A francesa Annie Ernaux venceu o Nobel de Literatura de 2022. Autora de livros como "Os anos" e "O acontecimento", foi agraciada pela Academia Sueca pela "coragem e acuidade clínica com que descortina as raízes, os estranhamentos e os constrangimentos coletivos da memória pessoal.”
- Entrevista com Ernaux: "Faço o mesmo trabalho de memória que meus pais e avós"
- 'O lugar': Leia resenha sobre best-seller da autora francesa
Publicada no Brasil pela editora Fósforo, Ernaux é uma das presenças confirmadas na Festa Internacional de Paraty, que começa no dia 23 de novembro (ela falará no sábado, 26, com a escritora gaúcha Veronica Stigger).
“É honra muito grande”, disse ela à imprensa sueca, logo após o anúncio. "Fiquei muito surpresa. Nunca imaginei que iria escapar da minha bolha como escritora. É uma grande responsabilidade... testemunhar o mundo com exatidão e justiça, e não apenas em termos de escrita".
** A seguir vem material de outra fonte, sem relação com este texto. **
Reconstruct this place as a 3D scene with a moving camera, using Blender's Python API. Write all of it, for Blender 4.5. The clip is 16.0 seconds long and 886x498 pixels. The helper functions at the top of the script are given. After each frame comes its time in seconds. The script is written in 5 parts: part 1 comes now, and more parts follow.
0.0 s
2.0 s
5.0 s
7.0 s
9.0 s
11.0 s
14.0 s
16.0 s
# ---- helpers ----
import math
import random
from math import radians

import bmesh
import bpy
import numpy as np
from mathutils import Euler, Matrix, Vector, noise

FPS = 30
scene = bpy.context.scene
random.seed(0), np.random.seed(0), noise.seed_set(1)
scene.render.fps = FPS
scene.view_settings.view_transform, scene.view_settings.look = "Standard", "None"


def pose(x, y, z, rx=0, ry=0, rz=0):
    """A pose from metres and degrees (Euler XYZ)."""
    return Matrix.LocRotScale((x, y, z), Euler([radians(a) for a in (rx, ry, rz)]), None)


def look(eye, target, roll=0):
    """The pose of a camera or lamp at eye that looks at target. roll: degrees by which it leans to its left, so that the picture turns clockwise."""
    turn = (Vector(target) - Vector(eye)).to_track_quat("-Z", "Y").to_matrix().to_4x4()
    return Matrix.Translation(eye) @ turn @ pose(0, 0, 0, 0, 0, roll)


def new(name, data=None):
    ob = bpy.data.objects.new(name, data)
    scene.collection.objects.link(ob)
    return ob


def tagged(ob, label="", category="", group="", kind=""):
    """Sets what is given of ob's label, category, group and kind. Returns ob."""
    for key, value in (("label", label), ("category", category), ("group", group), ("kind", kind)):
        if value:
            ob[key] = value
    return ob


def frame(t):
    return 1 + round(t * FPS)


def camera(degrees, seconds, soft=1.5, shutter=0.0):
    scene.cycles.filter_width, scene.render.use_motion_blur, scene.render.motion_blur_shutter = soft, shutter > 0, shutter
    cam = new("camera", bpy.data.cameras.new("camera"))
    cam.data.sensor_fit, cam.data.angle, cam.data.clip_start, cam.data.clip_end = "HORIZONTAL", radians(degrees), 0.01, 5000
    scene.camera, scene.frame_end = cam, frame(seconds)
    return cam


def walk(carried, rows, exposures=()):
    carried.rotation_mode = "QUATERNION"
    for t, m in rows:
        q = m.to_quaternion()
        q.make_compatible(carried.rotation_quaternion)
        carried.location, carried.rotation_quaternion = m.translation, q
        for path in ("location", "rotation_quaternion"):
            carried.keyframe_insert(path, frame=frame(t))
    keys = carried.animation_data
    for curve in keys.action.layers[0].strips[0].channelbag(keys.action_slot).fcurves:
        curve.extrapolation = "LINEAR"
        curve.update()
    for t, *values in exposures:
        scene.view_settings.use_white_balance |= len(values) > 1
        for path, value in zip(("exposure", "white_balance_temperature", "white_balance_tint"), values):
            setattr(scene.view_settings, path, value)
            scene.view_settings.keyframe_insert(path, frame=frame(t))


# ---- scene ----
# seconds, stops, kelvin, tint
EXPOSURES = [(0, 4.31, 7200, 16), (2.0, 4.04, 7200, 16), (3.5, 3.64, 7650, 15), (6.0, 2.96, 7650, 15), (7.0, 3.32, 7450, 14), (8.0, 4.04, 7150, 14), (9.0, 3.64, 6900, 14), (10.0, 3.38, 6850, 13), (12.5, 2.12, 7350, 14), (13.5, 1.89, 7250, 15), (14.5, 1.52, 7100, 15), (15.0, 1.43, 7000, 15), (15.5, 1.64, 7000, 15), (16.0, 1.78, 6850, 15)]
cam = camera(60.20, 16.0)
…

Nascida na pequena cidade de Lillebonne, no norte da França, em 1940, ela se notabilizou por uma escrita essencialmente autobiográfica, que dialoga com a sociologia e a memória coletiva. Desde os anos 70, ela conta o mundo que a cerca a partir de sua própria experiência de "jovem mulher, confrontada com o desprezo social e a dominação masculina", conforme escreveu.
Suas investigações do passado são muito menos uma forma de encontrar o seu “eu” do que de perdê-lo em “uma realidade mais vasta, uma cultura, uma condição, uma dor”, como escreveu em “L’ écriture comme un couteau”, livro de entrevistas publicado em 2003.
Muito premiada também em seu país e até 2019 pouco conhecida no Brasil, a autora de 82 anos tem um projeto literário singular: usar a escrita para “salvar alguma coisa deste tempo no qual nós nunca mais estaremos”, como indica na conclusão de “Os anos”, seu primeiro livro a ser lançado por aqui.
A obra, que abrange quase uma vida inteira: da infância, nos anos 1940, até a maturidade, em 2007 é talvez o esforço mais ambicioso de sua bibliografia, composta por quase 30 títulos. Na época do lançamento do livro no Brasil, a autora explicou seu processo de escrita ao GLOBO:
— Não busco a totalidade da minha vida, mas a totalidade de uma época. Por isso, o livro se chama “Os anos” e não “Meus anos”. Através da minha vida, tento sentir a realidade de diversos períodos que atravessei. Isto é, seus preconceitos, seus pensamentos, seus acontecimentos, tudo que constitui o seu calor.
Na França, a imprensa a tratava como um "ícone" antes mesmo do anúncio do Nobel. Seu último livro, o breve "le jeune Homme", com apenas 37 páginas, foi um sucesso de vendas. Vendeu 72 mil exemplares no país até aqui.
No Brasil ela ainda é um fenômeno de nicho, mas com um público fiel. Tanto que, de de 2019 para cá, diversas obras de Ernaux ganharam tradução para o português, como "O lugar", "A vergonha" e "O acontecimento". Juntos, venderam 15 mil exemplares físicos (e 3 mil e-books).
"O acontecimento" foi adaptado para o cinema em 2021, com o filme ganhando o Leão de Ouro no Festival de Veneza. No polêmico livro, ela narra as marcas de um aborto clandestino, desde a dificuldade para a realização do procedimento até as feridas psicológicas deixadas nela. "Eu matei minha mãe em mim naquele momento", escreve ela.
No texto em que justificou o prêmio para a francesa, a Academia Sueca chamou "O acontecimento" de "obra-prima", entre outros adjetivos como "clinicamente contido", "brutalmente honesto" e "vitalmente lúcido".
"É uma narrativa em primeira pessoa, e a distância do eu histórico não é enfatizada como em muitas outras obras", explicaram os jurados do Nobel. "De qualquer forma, o Eu se torna um objeto através das restrições morais de uma sociedade repressiva e da atitude paternalista das pessoas com as quais ela é confrontada".